In this configuration, EMAIL_BACKEND is set to use Django's SMTP email backend, EMAIL_HOST is set to localhost, and EMAIL_PORT is set to 1025, which is where Mailcatcher is listening. EMAIL_USE_TLS is set to False because Mailcatcher doesn't use TLS encryption by default. Once you've configured your backend to use Mailcatcher, you can test the email sending functionality by triggering events that send emails, such as user registration or password reset requests. You can then open Mailcatcher's web interface to verify that the emails are being sent correctly. This integration allows you to test email functionality as part of your backend development process, ensuring that emails are sent correctly and that your application behaves as expected.

Creating a Function to Clean and Capture the Last Email

To facilitate automated testing, you need a way to programmatically access and clear emails from Mailcatcher. While Mailcatcher doesn't provide a built-in API for this, you can use its web interface to retrieve and delete emails. Here's an example of how you can create a function to capture the last email sent to Mailcatcher using Node.js and the node-fetch library:

const fetch = require('node-fetch');

async function getLastEmail() {
  try {
    // Fetch the list of emails from Mailcatcher API
    const emailsResponse = await fetch('http://localhost:1080/messages');
    const emails = await emailsResponse.json();

    // Check if there are any emails
    if (emails.length === 0) {
      return null;
    }

    // Get the ID of the last email
    const lastEmailId = emails[emails.length - 1].id;

    // Fetch the content of the last email
    const emailResponse = await fetch(`http://localhost:1080/messages/${lastEmailId}.json`);
    const email = await emailResponse.json();

    return email;
  } catch (error) {
    console.error('Error fetching last email:', error);
    return null;
  }
}

async function clearEmails() {
  try {
    // Delete all emails from Mailcatcher
    await fetch('http://localhost:1080/messages', {
      method: 'DELETE',
    });

    console.log('Emails cleared from Mailcatcher');
  } catch (error) {
    console.error('Error clearing emails:', error);
  }
}

// Example usage
async function test() {
  const lastEmail = await getLastEmail();
  if (lastEmail) {
    console.log('Last email subject:', lastEmail.subject);
    console.log('Last email body:', lastEmail.text);
  } else {
    console.log('No emails found in Mailcatcher');
  }

  await clearEmails();
}

test();

This code defines two functions: getLastEmail and clearEmails. The getLastEmail function fetches the list of emails from Mailcatcher's API, retrieves the ID of the last email, and fetches the content of that email. The clearEmails function deletes all emails from Mailcatcher. These functions can be used in automated tests to verify that emails are being sent correctly and to clear the inbox after each test run. Integrating these functions into your testing framework allows you to automate the email verification process, making your tests more robust and efficient.

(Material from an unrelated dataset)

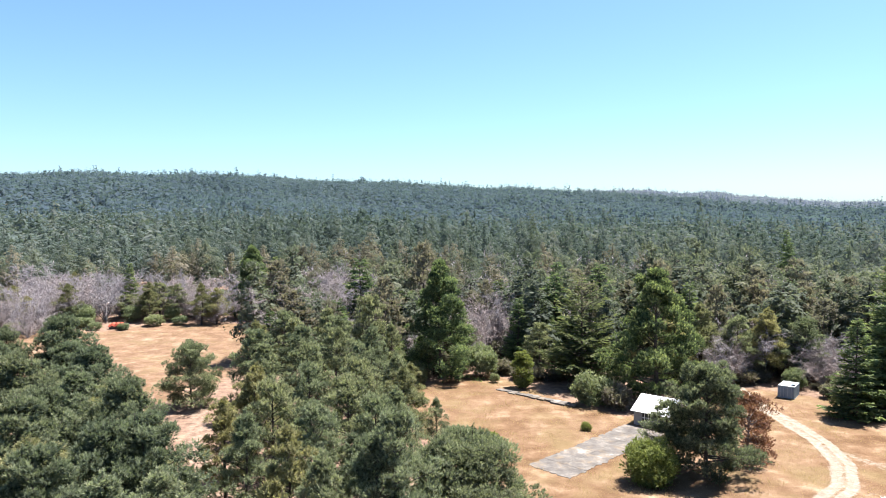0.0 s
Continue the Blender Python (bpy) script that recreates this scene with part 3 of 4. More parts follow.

Ensuring Orchestrator Can Capture the Last Email and Clear the Inbox

To ensure that your orchestrator can capture the last email and clear the inbox after each test run, you need to integrate the functions we created in the previous section into your testing framework. The specific steps depend on your testing framework and orchestrator. For example, if you're using Jest as your testing framework and a CI/CD tool like Jenkins as your orchestrator, you would integrate the getLastEmail and clearEmails functions into your Jest test cases. Here's an example of how you might do this:

const { getLastEmail, clearEmails } = require('./mailcatcher-utils');

describe('Email tests', () => {
  beforeEach(async () => {
    await clearEmails(); // Clear emails before each test
  });

  it('should send a welcome email on user registration', async () => {
    // Perform user registration action
    await registerUser('test@example.com', 'password');

    // Get the last email sent to Mailcatcher
    const lastEmail = await getLastEmail();

    // Assert that the email was sent and contains the expected content
    expect(lastEmail).not.toBeNull();
    expect(lastEmail.subject).toBe('Welcome to our platform!');
    expect(lastEmail.text).toContain('Thank you for registering');
  });

  afterAll(async () => {
    await clearEmails(); // Clear emails after all tests
  });
});

In this example, we use the beforeEach hook to clear emails from Mailcatcher before each test case. We then perform the action that sends an email, such as user registration, and use the getLastEmail function to retrieve the last email sent to Mailcatcher. Finally, we use Jest's expect function to assert that the email was sent and contains the expected content. We also use the afterAll hook to clear emails from Mailcatcher after all tests have completed. By integrating these functions into your testing framework, you can ensure that your orchestrator can capture the last email and clear the inbox after each test run, making your email testing process more reliable and efficient. This approach allows you to automate the verification of email content, headers, and attachments, ensuring that your application's email functionality is working as expected.

By following these steps, you can create a robust local email testing environment that simplifies development and testing, ensuring your application's email functionality works flawlessly.